### SUPPLIED INFORMATION
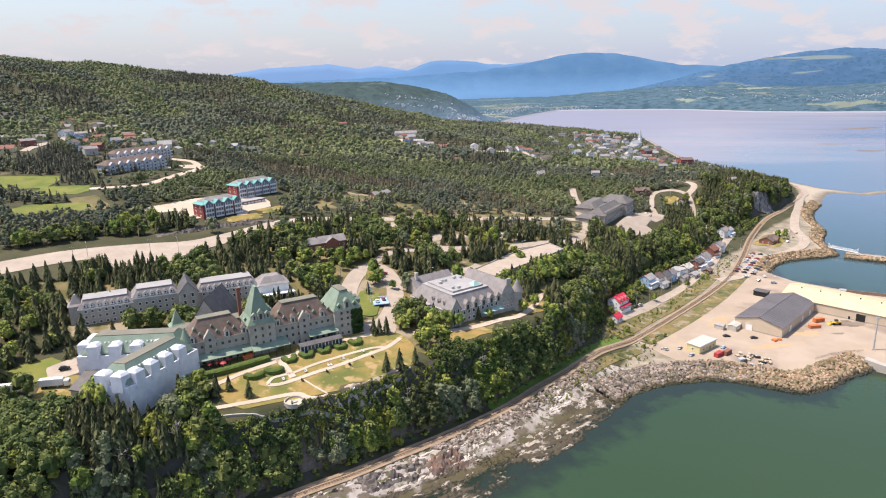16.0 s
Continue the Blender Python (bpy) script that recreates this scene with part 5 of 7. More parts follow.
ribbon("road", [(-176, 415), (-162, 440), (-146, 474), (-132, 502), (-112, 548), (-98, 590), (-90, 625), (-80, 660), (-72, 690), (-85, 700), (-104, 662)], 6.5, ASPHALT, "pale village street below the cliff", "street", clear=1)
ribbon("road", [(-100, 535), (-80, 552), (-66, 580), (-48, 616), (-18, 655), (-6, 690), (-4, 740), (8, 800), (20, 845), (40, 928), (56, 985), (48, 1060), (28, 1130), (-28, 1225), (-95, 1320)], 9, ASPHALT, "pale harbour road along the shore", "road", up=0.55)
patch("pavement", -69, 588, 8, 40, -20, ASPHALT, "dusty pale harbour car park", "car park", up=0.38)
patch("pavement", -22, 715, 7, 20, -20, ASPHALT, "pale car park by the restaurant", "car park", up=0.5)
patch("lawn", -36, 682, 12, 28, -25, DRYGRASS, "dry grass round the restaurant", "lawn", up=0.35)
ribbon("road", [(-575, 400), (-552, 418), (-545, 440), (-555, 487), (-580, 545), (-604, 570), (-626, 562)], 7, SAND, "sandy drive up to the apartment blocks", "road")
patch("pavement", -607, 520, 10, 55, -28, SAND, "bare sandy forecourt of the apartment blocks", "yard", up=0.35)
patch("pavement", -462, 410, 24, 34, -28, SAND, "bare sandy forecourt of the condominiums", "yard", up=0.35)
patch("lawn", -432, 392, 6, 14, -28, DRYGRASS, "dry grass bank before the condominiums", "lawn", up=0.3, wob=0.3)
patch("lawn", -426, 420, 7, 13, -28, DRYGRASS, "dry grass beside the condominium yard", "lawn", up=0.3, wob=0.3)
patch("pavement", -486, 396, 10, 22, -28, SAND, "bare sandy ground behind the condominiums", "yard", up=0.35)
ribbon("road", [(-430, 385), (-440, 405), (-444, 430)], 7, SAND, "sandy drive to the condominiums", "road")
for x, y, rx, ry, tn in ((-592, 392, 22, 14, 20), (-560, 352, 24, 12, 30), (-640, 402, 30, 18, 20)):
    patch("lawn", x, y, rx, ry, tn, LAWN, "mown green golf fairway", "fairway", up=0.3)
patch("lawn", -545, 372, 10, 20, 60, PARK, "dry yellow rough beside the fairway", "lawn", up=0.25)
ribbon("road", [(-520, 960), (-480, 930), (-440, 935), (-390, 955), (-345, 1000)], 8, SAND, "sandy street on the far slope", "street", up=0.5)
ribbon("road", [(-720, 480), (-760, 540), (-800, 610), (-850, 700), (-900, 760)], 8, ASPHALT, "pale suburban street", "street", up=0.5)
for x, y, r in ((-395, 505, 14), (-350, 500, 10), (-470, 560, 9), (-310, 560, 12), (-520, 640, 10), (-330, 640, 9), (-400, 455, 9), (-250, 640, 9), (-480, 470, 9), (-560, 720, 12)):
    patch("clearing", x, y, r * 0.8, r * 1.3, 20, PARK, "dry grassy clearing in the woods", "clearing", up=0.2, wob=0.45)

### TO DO
Return the listing above unchanged, apart from dropping its pictures.

### TASK SOLUTION
16.0 s
Continue the Blender Python (bpy) script that recreates this scene with part 5 of 7. More parts follow.
ribbon("road", [(-176, 415), (-162, 440), (-146, 474), (-132, 502), (-112, 548), (-98, 590), (-90, 625), (-80, 660), (-72, 690), (-85, 700), (-104, 662)], 6.5, ASPHALT, "pale village street below the cliff", "street", clear=1)
ribbon("road", [(-100, 535), (-80, 552), (-66, 580), (-48, 616), (-18, 655), (-6, 690), (-4, 740), (8, 800), (20, 845), (40, 928), (56, 985), (48, 1060), (28, 1130), (-28, 1225), (-95, 1320)], 9, ASPHALT, "pale harbour road along the shore", "road", up=0.55)
patch("pavement", -69, 588, 8, 40, -20, ASPHALT, "dusty pale harbour car park", "car park", up=0.38)
patch("pavement", -22, 715, 7, 20, -20, ASPHALT, "pale car park by the restaurant", "car park", up=0.5)
patch("lawn", -36, 682, 12, 28, -25, DRYGRASS, "dry grass round the restaurant", "lawn", up=0.35)
ribbon("road", [(-575, 400), (-552, 418), (-545, 440), (-555, 487), (-580, 545), (-604, 570), (-626, 562)], 7, SAND, "sandy drive up to the apartment blocks", "road")
patch("pavement", -607, 520, 10, 55, -28, SAND, "bare sandy forecourt of the apartment blocks", "yard", up=0.35)
patch("pavement", -462, 410, 24, 34, -28, SAND, "bare sandy forecourt of the condominiums", "yard", up=0.35)
patch("lawn", -432, 392, 6, 14, -28, DRYGRASS, "dry grass bank before the condominiums", "lawn", up=0.3, wob=0.3)
patch("lawn", -426, 420, 7, 13, -28, DRYGRASS, "dry grass beside the condominium yard", "lawn", up=0.3, wob=0.3)
patch("pavement", -486, 396, 10, 22, -28, SAND, "bare sandy ground behind the condominiums", "yard", up=0.35)
ribbon("road", [(-430, 385), (-440, 405), (-444, 430)], 7, SAND, "sandy drive to the condominiums", "road")
for x, y, rx, ry, tn in ((-592, 392, 22, 14, 20), (-560, 352, 24, 12, 30), (-640, 402, 30, 18, 20)):
    patch("lawn", x, y, rx, ry, tn, LAWN, "mown green golf fairway", "fairway", up=0.3)
patch("lawn", -545, 372, 10, 20, 60, PARK, "dry yellow rough beside the fairway", "lawn", up=0.25)
ribbon("road", [(-520, 960), (-480, 930), (-440, 935), (-390, 955), (-345, 1000)], 8, SAND, "sandy street on the far slope", "street", up=0.5)
ribbon("road", [(-720, 480), (-760, 540), (-800, 610), (-850, 700), (-900, 760)], 8, ASPHALT, "pale suburban street", "street", up=0.5)
for x, y, r in ((-395, 505, 14), (-350, 500, 10), (-470, 560, 9), (-310, 560, 12), (-520, 640, 10), (-330, 640, 9), (-400, 455, 9), (-250, 640, 9), (-480, 470, 9), (-560, 720, 12)):
    patch("clearing", x, y, r * 0.8, r * 1.3, 20, PARK, "dry grassy clearing in the woods", "clearing", up=0.2, wob=0.45)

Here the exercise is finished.